> Goal of the exercise
Pick out every line holding the string "that" and copy it.

> Data listing
● ● ● ● ●

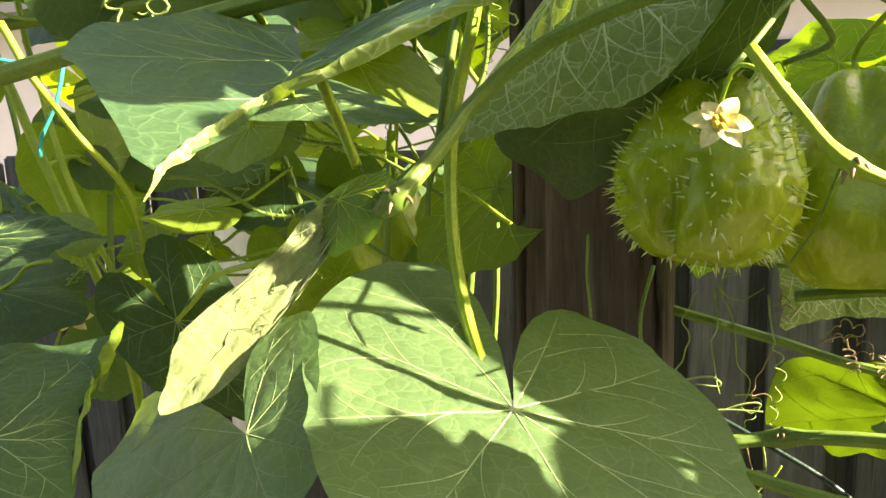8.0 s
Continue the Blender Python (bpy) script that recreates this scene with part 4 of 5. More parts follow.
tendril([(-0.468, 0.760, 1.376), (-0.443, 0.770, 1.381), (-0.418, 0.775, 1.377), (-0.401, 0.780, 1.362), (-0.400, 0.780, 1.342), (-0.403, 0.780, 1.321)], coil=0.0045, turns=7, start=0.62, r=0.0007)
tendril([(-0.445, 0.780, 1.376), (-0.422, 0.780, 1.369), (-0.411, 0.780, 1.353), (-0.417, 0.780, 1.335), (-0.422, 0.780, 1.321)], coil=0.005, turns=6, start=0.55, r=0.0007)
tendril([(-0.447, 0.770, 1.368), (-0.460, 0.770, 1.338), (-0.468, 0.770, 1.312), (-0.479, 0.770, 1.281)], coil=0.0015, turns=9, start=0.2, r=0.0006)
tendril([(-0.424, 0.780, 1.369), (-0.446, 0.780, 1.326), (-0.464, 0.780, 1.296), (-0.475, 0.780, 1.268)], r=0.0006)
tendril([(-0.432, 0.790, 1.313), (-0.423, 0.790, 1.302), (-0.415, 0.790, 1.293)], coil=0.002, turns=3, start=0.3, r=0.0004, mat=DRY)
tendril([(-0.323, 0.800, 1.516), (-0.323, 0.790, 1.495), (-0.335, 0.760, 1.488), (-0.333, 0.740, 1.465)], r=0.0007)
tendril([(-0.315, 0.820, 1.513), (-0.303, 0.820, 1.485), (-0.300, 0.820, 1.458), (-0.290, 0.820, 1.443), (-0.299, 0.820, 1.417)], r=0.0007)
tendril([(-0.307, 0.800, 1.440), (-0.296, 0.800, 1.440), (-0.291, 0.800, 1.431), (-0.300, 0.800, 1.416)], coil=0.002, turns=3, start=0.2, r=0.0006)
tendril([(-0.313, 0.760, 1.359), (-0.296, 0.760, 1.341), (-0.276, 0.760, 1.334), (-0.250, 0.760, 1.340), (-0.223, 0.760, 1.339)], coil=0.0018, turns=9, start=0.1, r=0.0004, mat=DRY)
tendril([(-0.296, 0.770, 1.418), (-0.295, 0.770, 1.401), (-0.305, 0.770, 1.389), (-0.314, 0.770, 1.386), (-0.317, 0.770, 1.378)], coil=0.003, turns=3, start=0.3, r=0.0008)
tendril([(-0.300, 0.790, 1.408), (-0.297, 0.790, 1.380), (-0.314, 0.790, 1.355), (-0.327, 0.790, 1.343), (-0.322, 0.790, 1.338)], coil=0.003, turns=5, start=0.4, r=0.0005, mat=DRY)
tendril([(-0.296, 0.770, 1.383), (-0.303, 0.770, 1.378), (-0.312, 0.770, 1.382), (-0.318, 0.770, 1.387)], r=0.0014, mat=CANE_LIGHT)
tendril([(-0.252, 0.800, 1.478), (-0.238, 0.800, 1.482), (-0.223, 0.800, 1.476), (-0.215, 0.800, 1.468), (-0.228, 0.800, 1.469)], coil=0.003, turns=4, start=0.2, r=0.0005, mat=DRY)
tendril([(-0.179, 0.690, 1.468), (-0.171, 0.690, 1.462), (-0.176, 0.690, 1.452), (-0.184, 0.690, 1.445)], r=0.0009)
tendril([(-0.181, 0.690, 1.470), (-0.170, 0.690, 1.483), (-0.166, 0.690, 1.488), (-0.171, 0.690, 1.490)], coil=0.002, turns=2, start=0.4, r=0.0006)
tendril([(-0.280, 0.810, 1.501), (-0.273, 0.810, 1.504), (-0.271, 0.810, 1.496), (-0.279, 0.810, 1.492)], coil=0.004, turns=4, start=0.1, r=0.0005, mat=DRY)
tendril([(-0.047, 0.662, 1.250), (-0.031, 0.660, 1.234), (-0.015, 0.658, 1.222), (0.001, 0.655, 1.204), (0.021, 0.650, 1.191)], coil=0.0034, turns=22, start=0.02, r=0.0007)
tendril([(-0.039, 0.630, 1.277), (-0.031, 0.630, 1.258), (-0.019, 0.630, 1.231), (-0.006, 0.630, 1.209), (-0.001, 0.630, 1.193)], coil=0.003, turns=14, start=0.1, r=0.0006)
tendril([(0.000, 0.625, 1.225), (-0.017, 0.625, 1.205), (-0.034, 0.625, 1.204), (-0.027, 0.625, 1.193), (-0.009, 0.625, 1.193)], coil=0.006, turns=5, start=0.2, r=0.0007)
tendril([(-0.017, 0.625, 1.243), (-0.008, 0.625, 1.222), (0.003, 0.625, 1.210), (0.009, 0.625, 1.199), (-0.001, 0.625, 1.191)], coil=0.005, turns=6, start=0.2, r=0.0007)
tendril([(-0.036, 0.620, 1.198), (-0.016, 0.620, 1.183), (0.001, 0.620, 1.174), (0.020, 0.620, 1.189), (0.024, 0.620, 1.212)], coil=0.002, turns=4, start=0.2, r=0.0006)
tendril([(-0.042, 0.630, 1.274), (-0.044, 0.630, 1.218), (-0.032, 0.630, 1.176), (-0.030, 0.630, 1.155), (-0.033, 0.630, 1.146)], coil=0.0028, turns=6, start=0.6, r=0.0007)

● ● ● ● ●

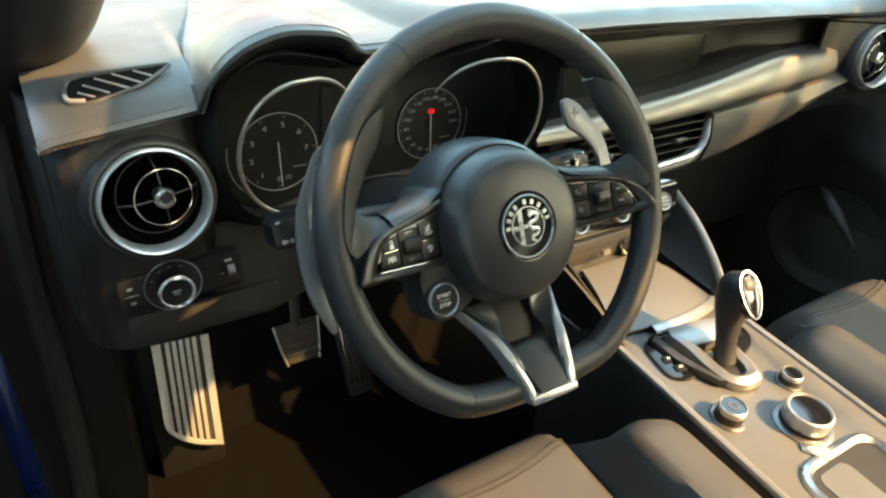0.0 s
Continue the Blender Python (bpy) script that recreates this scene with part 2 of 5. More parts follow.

● ● ● ● ●

> Final answer
Continue the Blender Python (bpy) script that recreates this scene with part 4 of 5. More parts follow.
Continue the Blender Python (bpy) script that recreates this scene with part 2 of 5. More parts follow.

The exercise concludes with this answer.